• Task prompt:
Output exactly the span of lines that begins at the line containing "for path, value" and ends at the line containing "scene.view_settings.keyframe_insert(path, frame=frame(t))", both lines included.

• Provided data:
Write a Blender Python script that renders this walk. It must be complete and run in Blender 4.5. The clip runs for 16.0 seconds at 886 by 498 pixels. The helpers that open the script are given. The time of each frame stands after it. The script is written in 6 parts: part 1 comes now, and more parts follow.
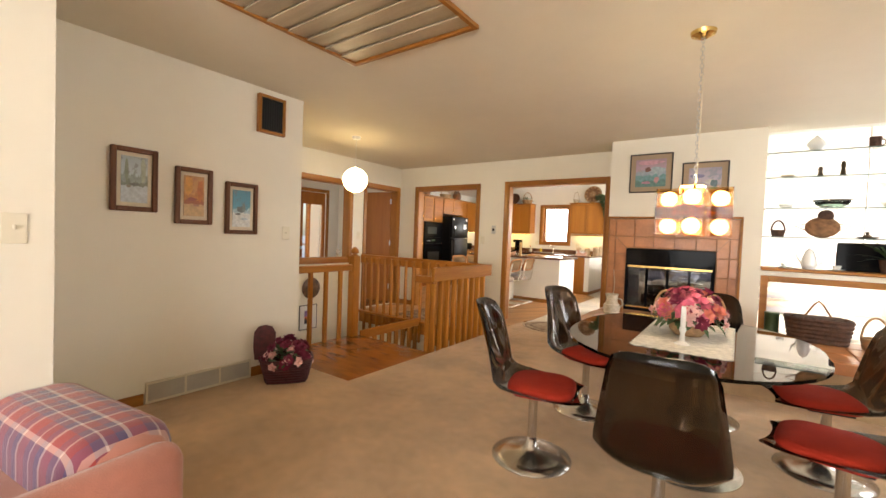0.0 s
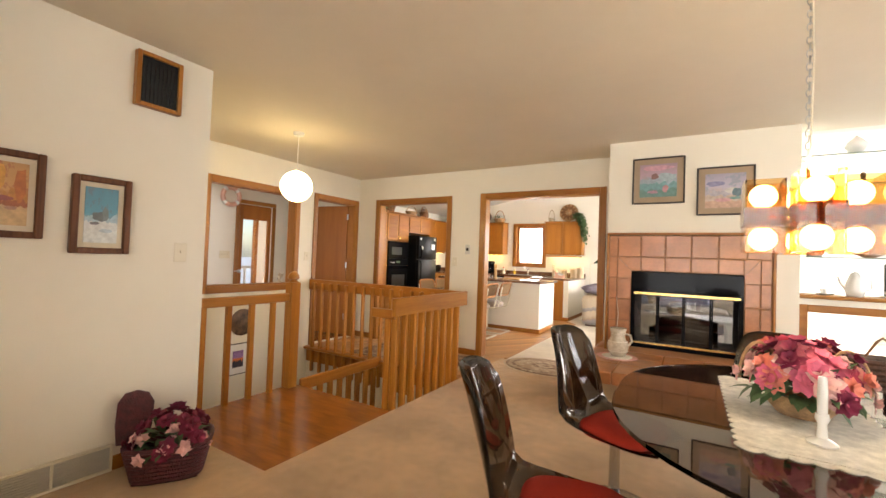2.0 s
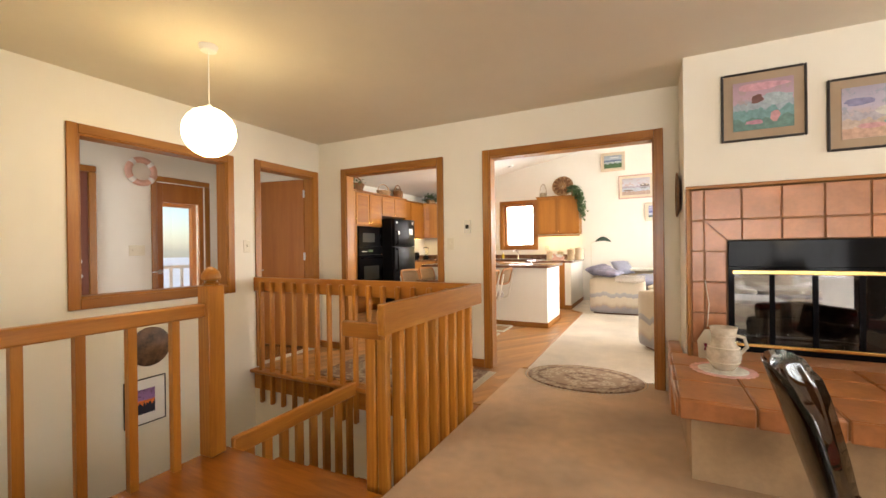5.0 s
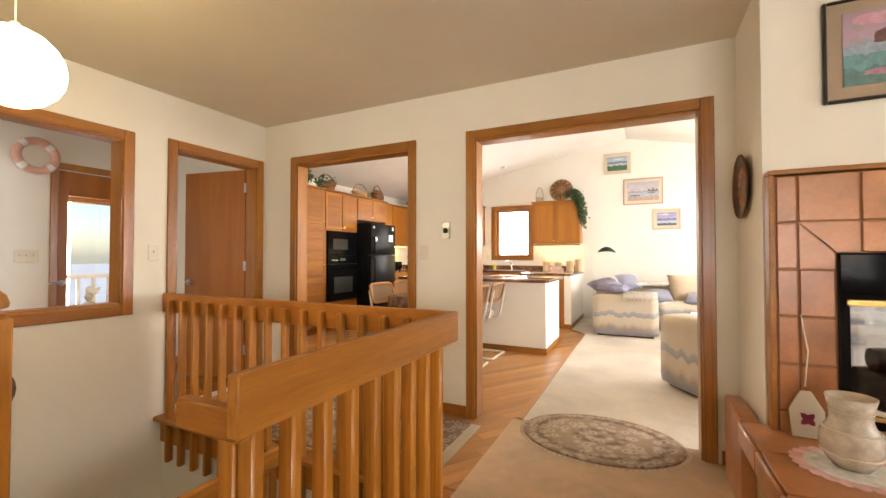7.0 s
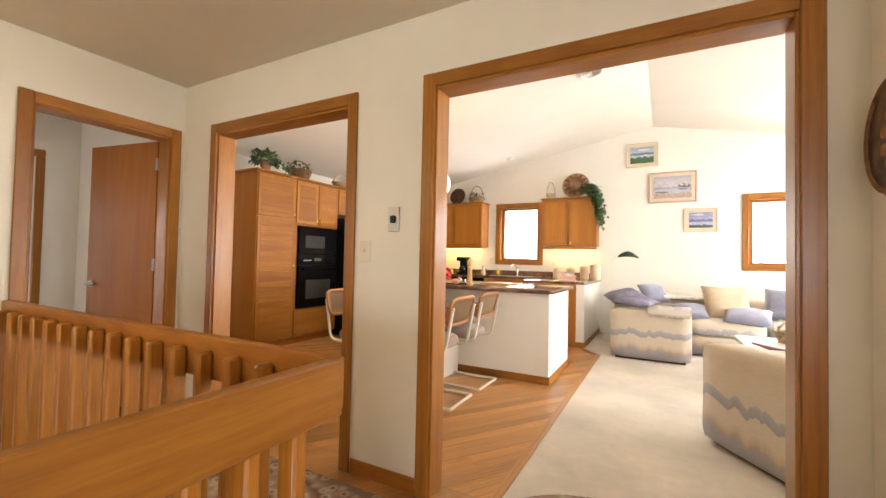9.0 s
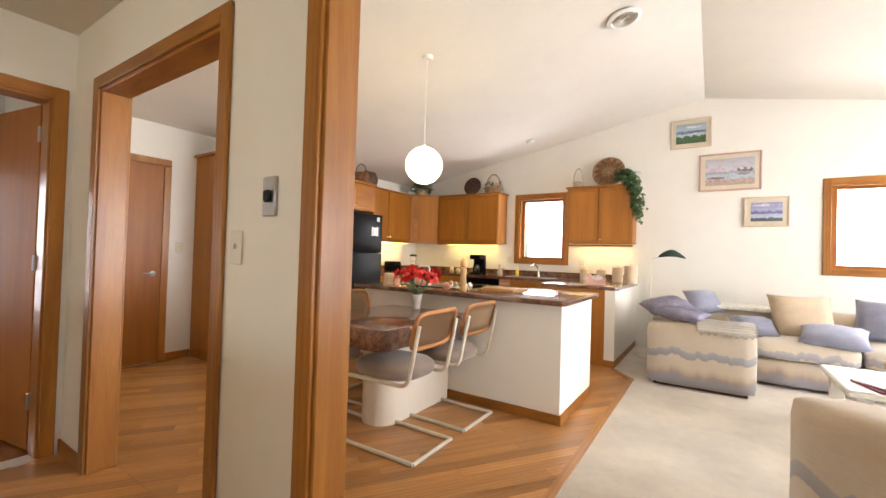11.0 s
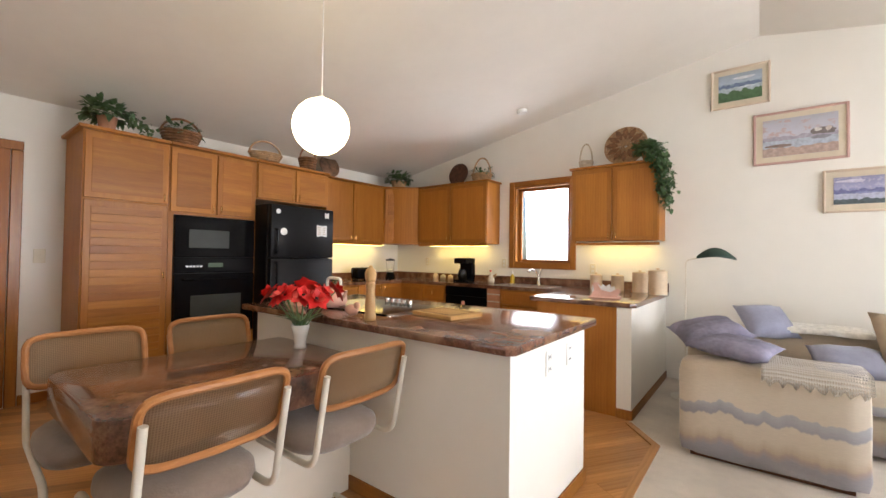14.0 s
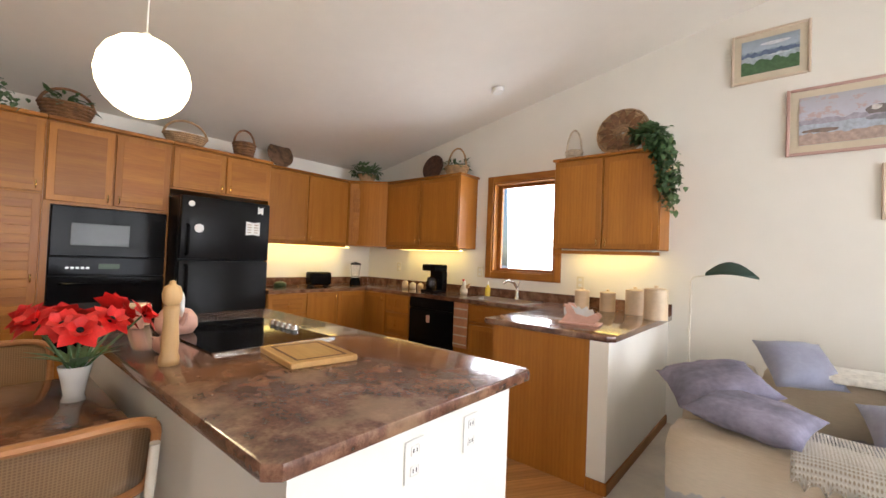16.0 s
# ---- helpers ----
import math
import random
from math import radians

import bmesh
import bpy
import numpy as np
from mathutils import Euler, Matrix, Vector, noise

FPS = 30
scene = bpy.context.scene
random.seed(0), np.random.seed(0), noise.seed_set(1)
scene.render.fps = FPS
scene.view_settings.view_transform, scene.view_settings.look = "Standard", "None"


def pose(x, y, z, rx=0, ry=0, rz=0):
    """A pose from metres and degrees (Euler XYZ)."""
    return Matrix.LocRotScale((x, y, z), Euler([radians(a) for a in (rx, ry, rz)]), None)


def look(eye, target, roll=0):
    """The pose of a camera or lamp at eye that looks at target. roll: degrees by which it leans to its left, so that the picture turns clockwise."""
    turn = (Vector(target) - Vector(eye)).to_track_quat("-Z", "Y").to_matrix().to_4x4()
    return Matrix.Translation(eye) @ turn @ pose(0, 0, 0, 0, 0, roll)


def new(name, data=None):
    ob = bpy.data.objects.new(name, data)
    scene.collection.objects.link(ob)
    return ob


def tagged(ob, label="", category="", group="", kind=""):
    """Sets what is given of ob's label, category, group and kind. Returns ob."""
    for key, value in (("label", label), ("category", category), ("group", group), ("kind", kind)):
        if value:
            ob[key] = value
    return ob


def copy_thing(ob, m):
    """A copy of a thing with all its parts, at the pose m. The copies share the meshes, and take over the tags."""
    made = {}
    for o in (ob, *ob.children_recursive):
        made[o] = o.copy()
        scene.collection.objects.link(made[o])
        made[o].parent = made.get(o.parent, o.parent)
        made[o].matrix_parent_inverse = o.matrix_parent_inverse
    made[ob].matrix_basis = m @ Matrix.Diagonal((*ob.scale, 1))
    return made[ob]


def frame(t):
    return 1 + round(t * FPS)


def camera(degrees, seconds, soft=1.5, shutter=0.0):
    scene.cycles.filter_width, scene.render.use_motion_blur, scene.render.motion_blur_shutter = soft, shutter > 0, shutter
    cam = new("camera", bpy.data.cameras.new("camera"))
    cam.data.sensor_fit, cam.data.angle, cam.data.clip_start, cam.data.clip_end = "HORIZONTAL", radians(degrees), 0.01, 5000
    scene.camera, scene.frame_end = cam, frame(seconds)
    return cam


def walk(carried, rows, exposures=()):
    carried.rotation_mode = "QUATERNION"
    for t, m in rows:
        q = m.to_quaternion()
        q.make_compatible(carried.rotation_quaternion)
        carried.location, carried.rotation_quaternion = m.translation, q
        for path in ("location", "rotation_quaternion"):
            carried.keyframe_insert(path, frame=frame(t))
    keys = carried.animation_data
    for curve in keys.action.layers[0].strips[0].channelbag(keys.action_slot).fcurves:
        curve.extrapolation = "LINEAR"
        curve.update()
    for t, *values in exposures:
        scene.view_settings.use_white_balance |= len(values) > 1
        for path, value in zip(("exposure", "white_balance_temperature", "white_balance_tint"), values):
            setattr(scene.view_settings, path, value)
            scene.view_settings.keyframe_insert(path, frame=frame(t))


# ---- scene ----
cam = camera(94.5, 16.0)
PATH = [
    (0, (0.014, 0.242, 1.253), (-1.154, 1.864, 1.19), 2.2),
    (0.5, (-0.13, 0.456, 1.239), (-1.259, 2.107, 1.209), 2.4),
    (1, (-0.259, 0.668, 1.246), (-1.356, 2.341, 1.248), 2.7),
    (1.5, (-0.401, 0.864, 1.256), (-1.464, 2.558, 1.282), 2.6),
    (2, (-0.543, 1.057, 1.246), (-1.581, 2.766, 1.294), 2.1),
    (2.5, (-0.71, 1.236, 1.251), (-1.72, 2.961, 1.294), 1.4),
    (3, (-0.865, 1.416, 1.241), (-1.858, 3.152, 1.27), 0.6),
    (5.5, (-1.562, 2.332, 1.166), (-2.45, 4.124, 1.16), -0.7),
    (6, (-1.636, 2.568, 1.173), (-2.514, 4.365, 1.179), -0.5),
    (6.5, (-1.694, 2.811, 1.177), (-2.568, 4.61, 1.198), -0.3),
    (7, (-1.741, 3.054, 1.183), (-2.615, 4.853, 1.221), -0.0),
    (7.5, (-1.782, 3.296, 1.191), (-2.661, 5.092, 1.242), 0.3),
    (8, (-1.813, 3.554, 1.192), (-2.705, 5.344, 1.248), 0.6),
    (8.5, (-1.834, 3.825, 1.193), (-2.748, 5.603, 1.243), 1.0),
    (9, (-1.829, 4.093, 1.177), (-2.778, 5.853, 1.229), 1.2),
    (11.5, (-1.91, 5.307, 1.218), (-3.037, 6.959, 1.244), 1.8),
    (12, (-1.937, 5.55, 1.222), (-3.086, 7.186, 1.248), 1.8),
    (12.5, (-1.957, 5.8, 1.223), (-3.127, 7.421, 1.251), 1.6),
    (13, (-1.98, 6.055, 1.236), (-3.169, 7.663, 1.263), 1.3),
    (13.5, (-1.995, 6.316, 1.235), (-3.2, 7.912, 1.27), 1.0),
    (14, (-2.005, 6.577, 1.251), (-3.226, 8.16, 1.288), 0.8),
    (14.5, (-2.007, 6.831, 1.268), (-3.244, 8.402, 1.311), 0.8),
    (15, (-1.999, 7.097, 1.281), (-3.256, 8.652, 1.331), 1.1),
    (15.5, (-2.001, 7.342, 1.291), (-3.275, 8.882, 1.348), 1.6),
    (16, (-2.008, 7.59, 1.314), (-3.301, 9.114, 1.358), 2.3),
]
walk(cam, [(t, look(eye, target, roll)) for t, eye, target, roll in PATH], [(0, 0.16, 6550, 10), (2, 0.34, 6500, 10), (3, 0.32, 6450, 10), (6, 0.38, 6500, 11), (9, 0.33, 6300, 10), (12, -0.14, 5880, 11), (16, -0.37, 5820, 11)])

# ---- world, sun, window light, foyer fill ----
world = bpy.data.worlds.new("sky")
scene.world = world
world.use_nodes = True
wt = world.node_tree
sky = wt.nodes.new("ShaderNodeTexSky")
sky.sky_type, sky.sun_disc, sky.sun_elevation, sky.sun_rotation = "NISHITA", False, radians(38), radians(70)
wt.links.new(sky.outputs[0], wt.nodes["Background"].inputs[0])
wt.nodes["Background"].inputs[1].default_value = 0.15
sun_data = bpy.data.lights.new("sun", "SUN")
sun_data.energy, sun_data.angle, sun_data.color = 2.5, radians(0.6), (1.0, 0.95, 0.86)
sun = new("sun", sun_data)
sun.matrix_world = look((20, 16, 16), (0, 9, 0))


def window_light(name, place, target, w, h, power, colour=(1.0, 0.97, 0.93)):
    d = bpy.data.lights.new(name, "AREA")
    d.shape, d.size, d.size_y, d.energy, d.color = "RECTANGLE", w, h, power, colour
    ob = new(name, d)
    ob.matrix_world = look(place, target)
    return ob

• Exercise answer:
        for path, value in zip(("exposure", "white_balance_temperature", "white_balance_tint"), values):
            setattr(scene.view_settings, path, value)
            scene.view_settings.keyframe_insert(path, frame=frame(t))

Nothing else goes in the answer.